XMFan: Any parting words to your fans, both new and old?
Carl: First of all, I want to thank all the fans we have who have been so supportive, and I appreciate all their input. Back when I was nineteen and first doing this, I never thought I'd still be around at this late date doing it - and it's because of them. I think that our music - and not just The Buckinghams, but also the other bands I mentioned before that we play with - is lasting because of a certain strength, a certain thing the songs were saying, even if it was just a simple love song. The melodies and lyrics are lasting and we've proved the test of time. Thank God for oldies radio, and they are still playing our music.
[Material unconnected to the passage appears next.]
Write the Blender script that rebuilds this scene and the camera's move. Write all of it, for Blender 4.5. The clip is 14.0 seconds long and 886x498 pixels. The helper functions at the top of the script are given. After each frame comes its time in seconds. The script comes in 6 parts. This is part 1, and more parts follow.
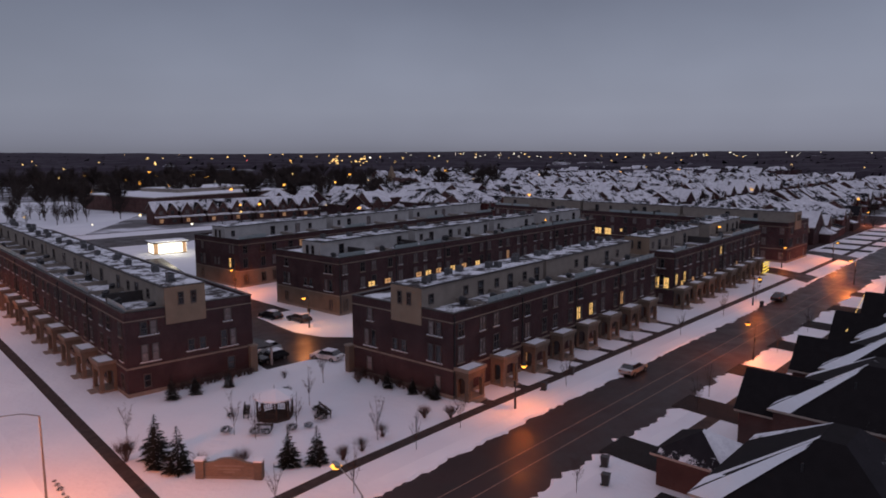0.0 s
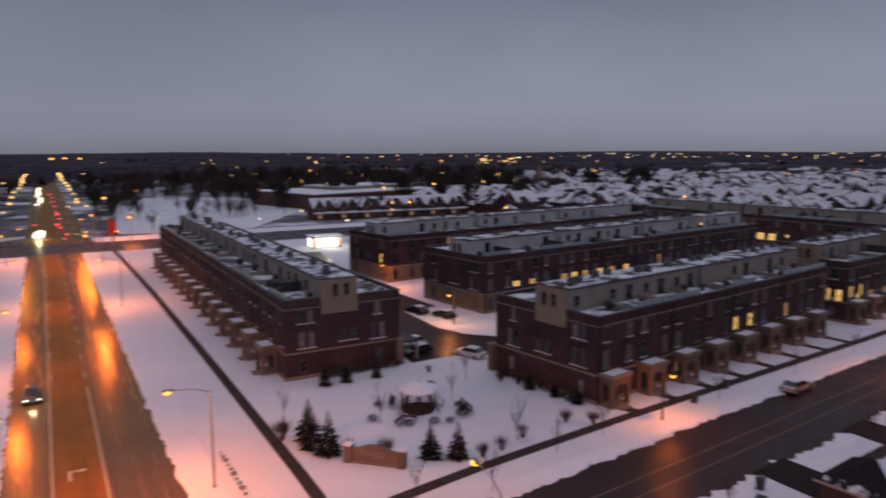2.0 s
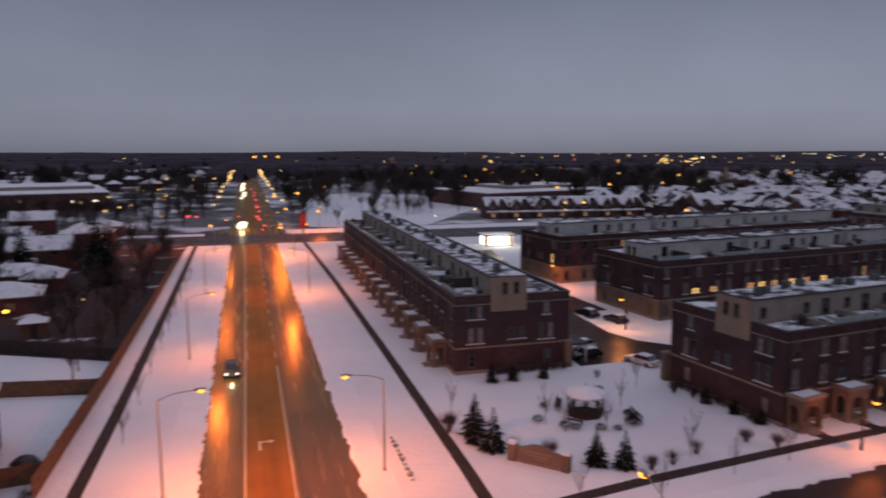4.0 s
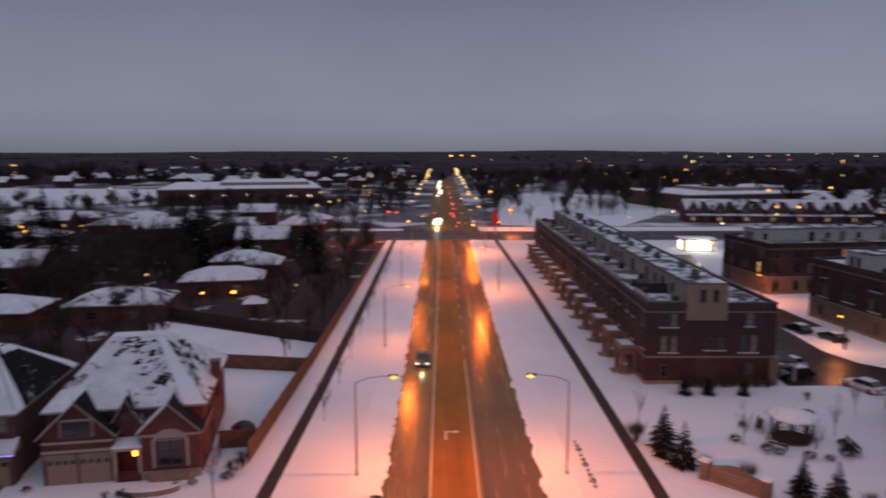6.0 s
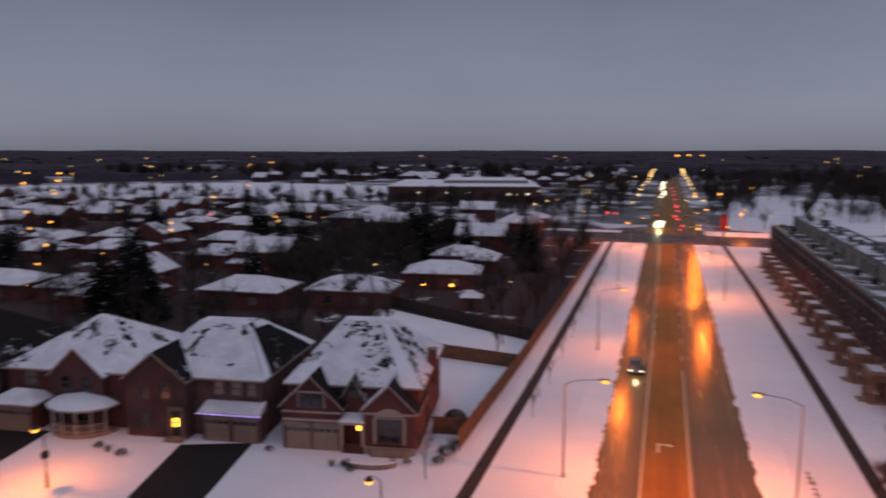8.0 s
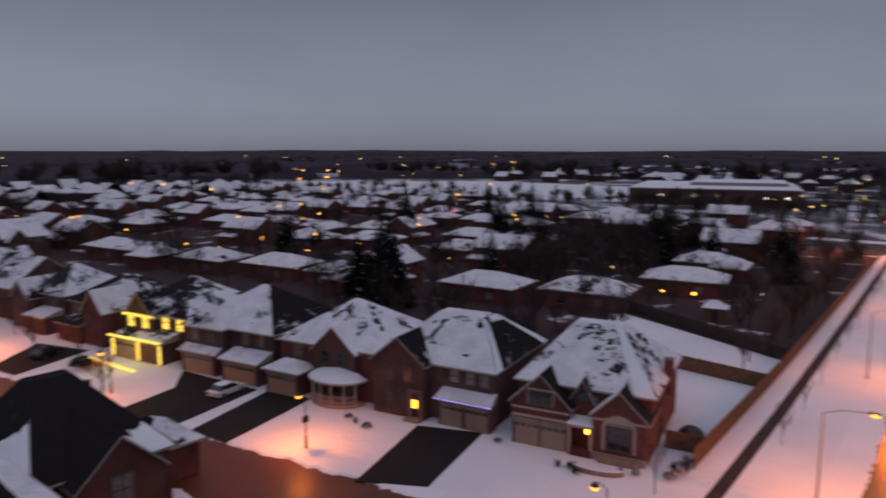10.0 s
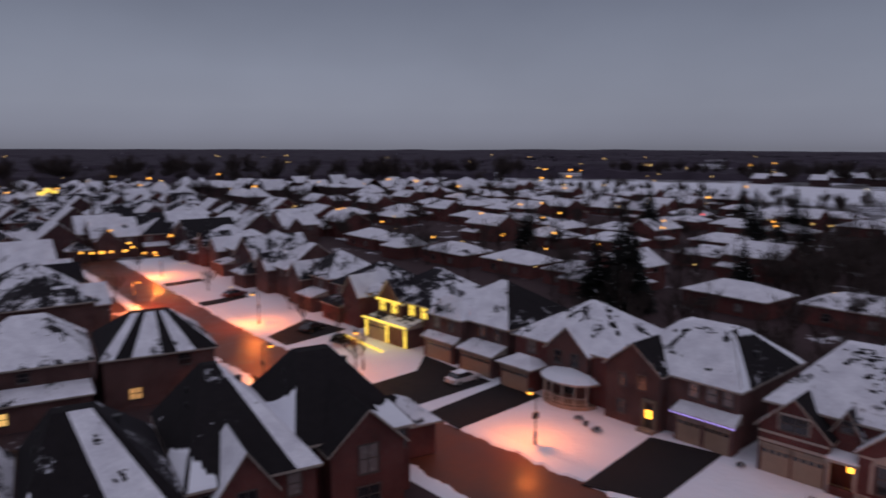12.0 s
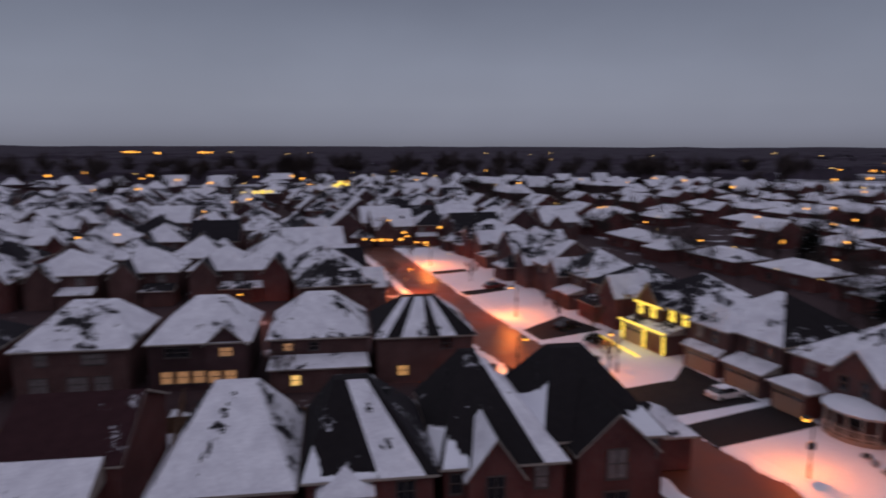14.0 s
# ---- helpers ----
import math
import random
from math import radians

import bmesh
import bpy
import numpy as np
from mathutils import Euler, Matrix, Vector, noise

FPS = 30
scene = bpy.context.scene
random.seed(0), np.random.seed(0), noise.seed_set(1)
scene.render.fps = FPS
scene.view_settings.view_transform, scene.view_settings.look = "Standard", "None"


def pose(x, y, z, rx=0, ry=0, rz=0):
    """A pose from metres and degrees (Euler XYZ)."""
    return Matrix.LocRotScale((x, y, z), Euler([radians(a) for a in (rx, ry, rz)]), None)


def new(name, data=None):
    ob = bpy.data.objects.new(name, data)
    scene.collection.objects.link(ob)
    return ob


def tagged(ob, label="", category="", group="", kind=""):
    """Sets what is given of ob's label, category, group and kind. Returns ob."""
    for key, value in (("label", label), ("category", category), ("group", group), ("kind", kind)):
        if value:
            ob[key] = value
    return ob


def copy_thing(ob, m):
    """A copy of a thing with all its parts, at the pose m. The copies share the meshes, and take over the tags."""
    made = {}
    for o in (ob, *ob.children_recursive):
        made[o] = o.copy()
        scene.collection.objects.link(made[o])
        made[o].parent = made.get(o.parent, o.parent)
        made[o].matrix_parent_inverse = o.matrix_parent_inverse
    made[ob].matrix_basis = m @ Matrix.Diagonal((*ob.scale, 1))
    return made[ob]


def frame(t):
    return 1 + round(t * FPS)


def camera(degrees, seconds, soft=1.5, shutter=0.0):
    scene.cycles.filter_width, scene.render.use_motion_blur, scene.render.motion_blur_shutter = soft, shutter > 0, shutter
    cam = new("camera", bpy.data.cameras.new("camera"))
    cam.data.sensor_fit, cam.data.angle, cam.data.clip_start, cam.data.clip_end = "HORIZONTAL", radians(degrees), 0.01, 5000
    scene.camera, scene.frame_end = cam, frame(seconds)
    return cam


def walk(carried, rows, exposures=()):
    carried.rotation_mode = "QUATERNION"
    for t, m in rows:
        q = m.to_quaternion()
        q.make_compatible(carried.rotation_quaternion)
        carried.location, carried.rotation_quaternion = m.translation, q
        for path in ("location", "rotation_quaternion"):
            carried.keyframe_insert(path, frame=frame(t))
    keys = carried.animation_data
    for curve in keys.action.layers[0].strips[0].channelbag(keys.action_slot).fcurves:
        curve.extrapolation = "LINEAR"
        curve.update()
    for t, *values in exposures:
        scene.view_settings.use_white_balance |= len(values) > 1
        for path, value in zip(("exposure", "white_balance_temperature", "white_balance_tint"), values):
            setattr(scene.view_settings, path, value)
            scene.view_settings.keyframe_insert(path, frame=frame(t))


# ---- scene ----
cam = camera(64.3, 14.0, soft=1.8, shutter=1.15)
EYE = (0.0, 0.0, 28.0)
# seconds, yaw to the left of the avenue, pitch, roll: the drone hovers and turns
ROWS = [
    (0, -41.48, -7.98, -0.20),
    (0.5, -40.77, -7.97, -0.22),
    (1, -38.03, -7.96, -0.26),
    (1.5, -33.83, -7.96, -0.25),
    (2, -29.56, -7.96, -0.18),
    (2.5, -25.81, -7.97, -0.13),
    (3, -22.55, -7.97, -0.10),
    (5.5, -4.02, -8.02, -0.04),
    (6, -0.05, -8.03, -0.02),
    (6.5, 4.12, -8.03, 0.02),
    (7, 8.38, -8.04, 0.04),
    (7.5, 12.77, -8.07, 0.07),
    (8, 17.53, -8.09, 0.02),
    (10.5, 41.54, -8.11, 0.04),
    (11, 46.35, -8.11, 0.04),
    (11.5, 51.27, -8.13, 0.08),
    (12, 56.15, -8.19, 0.15),
    (12.5, 61.07, -8.25, 0.17),
    (13, 65.99, -8.29, 0.16),
    (13.5, 71.21, -8.37, 0.22),
    (14, 77.19, -8.44, 0.16),
]
walk(cam, [(t, pose(*EYE, 0, 0, yaw) @ pose(0, 0, 0, 90 + pitch, 0, 0) @ pose(0, 0, 0, 0, 0, roll)) for t, yaw, pitch, roll in ROWS])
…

Even the younger fans seem to enjoy us when we play the fairs and festivals. I think they can relate to our music because back when we were starting out, and our parents were listening to the big bands twenty years before our time, we didn't really relate to that very well. Now here we are, thirty years or more after we started, and the younger audience is still interested because we were still garage bands, basement bands, guitar bands starting out and I think a lot of music today still starts the same way. There's still a connection between our music and what's going on today and much of the younger audience is still listening to The Beatles and The Stones. My parting words would be to please keep listening to this music because it's great and you can still be a part of it.